===== Data

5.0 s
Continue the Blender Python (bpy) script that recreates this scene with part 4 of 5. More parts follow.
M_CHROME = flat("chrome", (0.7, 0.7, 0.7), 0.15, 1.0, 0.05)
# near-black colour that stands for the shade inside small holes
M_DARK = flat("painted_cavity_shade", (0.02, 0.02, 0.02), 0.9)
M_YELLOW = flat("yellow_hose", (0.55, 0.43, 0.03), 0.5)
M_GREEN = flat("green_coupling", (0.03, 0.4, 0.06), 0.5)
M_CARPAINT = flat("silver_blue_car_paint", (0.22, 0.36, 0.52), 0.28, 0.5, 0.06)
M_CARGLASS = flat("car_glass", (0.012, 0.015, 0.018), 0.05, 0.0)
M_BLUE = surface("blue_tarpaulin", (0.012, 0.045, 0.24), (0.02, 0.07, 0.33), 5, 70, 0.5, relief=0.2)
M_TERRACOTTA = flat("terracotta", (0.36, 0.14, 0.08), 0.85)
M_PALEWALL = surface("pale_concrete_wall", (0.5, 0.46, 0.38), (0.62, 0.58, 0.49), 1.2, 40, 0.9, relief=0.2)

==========

Your task:
The required output is the exact sequence of lines from the one containing "Continue the Blender" through the end of the listing, both endpoints included.

Finished task:
Continue the Blender Python (bpy) script that recreates this scene with part 4 of 5. More parts follow.
M_CHROME = flat("chrome", (0.7, 0.7, 0.7), 0.15, 1.0, 0.05)
# near-black colour that stands for the shade inside small holes
M_DARK = flat("painted_cavity_shade", (0.02, 0.02, 0.02), 0.9)
M_YELLOW = flat("yellow_hose", (0.55, 0.43, 0.03), 0.5)
M_GREEN = flat("green_coupling", (0.03, 0.4, 0.06), 0.5)
M_CARPAINT = flat("silver_blue_car_paint", (0.22, 0.36, 0.52), 0.28, 0.5, 0.06)
M_CARGLASS = flat("car_glass", (0.012, 0.015, 0.018), 0.05, 0.0)
M_BLUE = surface("blue_tarpaulin", (0.012, 0.045, 0.24), (0.02, 0.07, 0.33), 5, 70, 0.5, relief=0.2)
M_TERRACOTTA = flat("terracotta", (0.36, 0.14, 0.08), 0.85)
M_PALEWALL = surface("pale_concrete_wall", (0.5, 0.46, 0.38), (0.62, 0.58, 0.49), 1.2, 40, 0.9, relief=0.2)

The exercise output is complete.